Last Friday, a leaked memo sent from Jackie Reses, Yahoo!’s executive vice president of people and development, announced that Yahoo (YHOO) employees would no longer be able to work from home. “Speed and quality are often sacrificed when we work from home,” Rese, who was hired by CEO Marissa Mayer last fall, explained in the memo, which was later reprinted by The Wall Street Journal‘s AllThingsD blog. She then went on to explain that all employees with “work-from-home arrangements” will have to start coming into the office every day and that when other employees find they have to “stay home for the cable guy,” they should “use your best judgment.”
According to AllThingsD, only “several hundred” of Yahoo!’s 11,500 employees work remotely, although an untold number may work at home one or two days a week. Bloomberg Businessweek asked Yahoo how many people it expects to change their schedules as a result of this new policy, but a spokesperson said the company does not comment on internal matters.
That’s too bad, because with this announcement, Yahoo seems to be undoing all the benefits associated with allowing employees the freedom to work from home when they need to.
“What’s really troubling about this is that a technology company can’t figure out how to collaborate remotely,” says Kate Lister, president of the Telework Research Center. “[This decision] runs counter to worldwide trends toward more remote work.” According to Telework Research Center’s analysis of the U.S. Census Bureau’s American Community Survey, telecommuting increased 73% between 2005 and 2011. Now an estimated that 20 to 30 million Americans work from home at least one day a week.
When Mayer joined Yahoo last year, much was made of her pregnancy and subsequent childbirth (for which she took only a two week maternity leave). It’s tempting to view this don’t-work-from-home mandate as dig at other working parents. But actually, according to a June 2012 article (PDF) in the Monthly Labor Review, not only is telecommuting is just as popular among childless employees as it is among parents, but working mothers are no more likely to work from home than are fathers. “It’s kind of a shame that it gets made into a mommy thing because it’s families in general who need this flexible time,” says Lister.
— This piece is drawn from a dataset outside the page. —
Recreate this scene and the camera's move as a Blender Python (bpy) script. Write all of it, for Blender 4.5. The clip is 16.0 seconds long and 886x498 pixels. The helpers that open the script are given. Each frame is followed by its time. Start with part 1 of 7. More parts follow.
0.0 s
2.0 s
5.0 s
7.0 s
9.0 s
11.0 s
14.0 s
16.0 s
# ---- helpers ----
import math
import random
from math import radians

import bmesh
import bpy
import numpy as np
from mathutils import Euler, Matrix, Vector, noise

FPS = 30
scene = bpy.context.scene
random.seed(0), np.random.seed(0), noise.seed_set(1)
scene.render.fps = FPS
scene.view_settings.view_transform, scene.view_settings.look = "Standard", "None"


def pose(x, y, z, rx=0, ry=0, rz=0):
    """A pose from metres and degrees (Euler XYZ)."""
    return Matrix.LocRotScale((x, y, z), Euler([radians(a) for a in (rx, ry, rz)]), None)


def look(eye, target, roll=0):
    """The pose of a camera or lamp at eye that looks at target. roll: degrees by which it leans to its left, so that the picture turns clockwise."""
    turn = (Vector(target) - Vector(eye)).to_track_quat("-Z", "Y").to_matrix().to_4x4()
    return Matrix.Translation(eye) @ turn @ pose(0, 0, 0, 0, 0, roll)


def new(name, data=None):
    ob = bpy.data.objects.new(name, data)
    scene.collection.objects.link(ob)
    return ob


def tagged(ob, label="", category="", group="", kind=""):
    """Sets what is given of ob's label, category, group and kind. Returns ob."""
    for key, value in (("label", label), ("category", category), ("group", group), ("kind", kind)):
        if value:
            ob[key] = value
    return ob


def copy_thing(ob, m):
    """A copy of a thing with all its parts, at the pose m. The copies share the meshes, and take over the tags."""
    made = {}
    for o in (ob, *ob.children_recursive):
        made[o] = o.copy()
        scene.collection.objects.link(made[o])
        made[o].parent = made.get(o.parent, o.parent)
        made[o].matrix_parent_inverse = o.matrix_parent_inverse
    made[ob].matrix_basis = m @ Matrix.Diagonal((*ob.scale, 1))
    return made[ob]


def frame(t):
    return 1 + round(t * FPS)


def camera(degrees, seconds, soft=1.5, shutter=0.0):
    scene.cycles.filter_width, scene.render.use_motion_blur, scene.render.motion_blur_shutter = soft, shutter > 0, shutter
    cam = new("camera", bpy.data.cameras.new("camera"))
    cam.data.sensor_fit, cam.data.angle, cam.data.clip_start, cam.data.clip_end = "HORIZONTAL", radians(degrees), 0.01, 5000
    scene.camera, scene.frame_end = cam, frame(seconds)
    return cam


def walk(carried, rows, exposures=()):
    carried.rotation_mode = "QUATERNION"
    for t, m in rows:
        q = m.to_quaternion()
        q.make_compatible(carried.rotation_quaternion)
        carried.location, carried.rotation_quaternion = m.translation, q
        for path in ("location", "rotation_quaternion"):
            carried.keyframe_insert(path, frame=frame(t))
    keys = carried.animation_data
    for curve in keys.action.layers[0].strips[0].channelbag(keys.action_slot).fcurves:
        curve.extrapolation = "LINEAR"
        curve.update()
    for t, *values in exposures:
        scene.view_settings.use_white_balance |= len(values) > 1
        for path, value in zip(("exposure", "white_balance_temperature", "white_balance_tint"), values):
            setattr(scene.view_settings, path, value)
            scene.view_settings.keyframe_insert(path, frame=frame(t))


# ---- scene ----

In fact, what’s most telling about this decision is that it highlights Yahoo’s apparent inability to keep tabs on its employees unless they’re physically at their desks. Rese’s memo implied that employees are unproductive at home, but several academic studies that counter this claim. For example, a recent study (PDF) from Stanford University found that when a Chinese travel agency let employees work from home, they were 13% more productive than when they worked in the building and ultimately saved the company $2,000 a year. And perhaps more importantly, employees seemed to appreciate the freedom of choice so much that they had a higher job satisfaction rate and were less likely to leave the company.
Employees who telecommute aren’t happy because they’re working less—in fact, they’re probably working more. A 2010 Brigham Young University study found that office employees can only work 38 hours a week before they find it hard to balance their professional and personal lives, while those who worked from home clocked in 57 hours of work before they felt stretched too thin. So a flexible work policy leads to happier workers who voluntarily give the company more of their time.
From a company’s perspective—especially one that’s struggling to re-establish its Internet relevancy—you’d think that would be a good thing.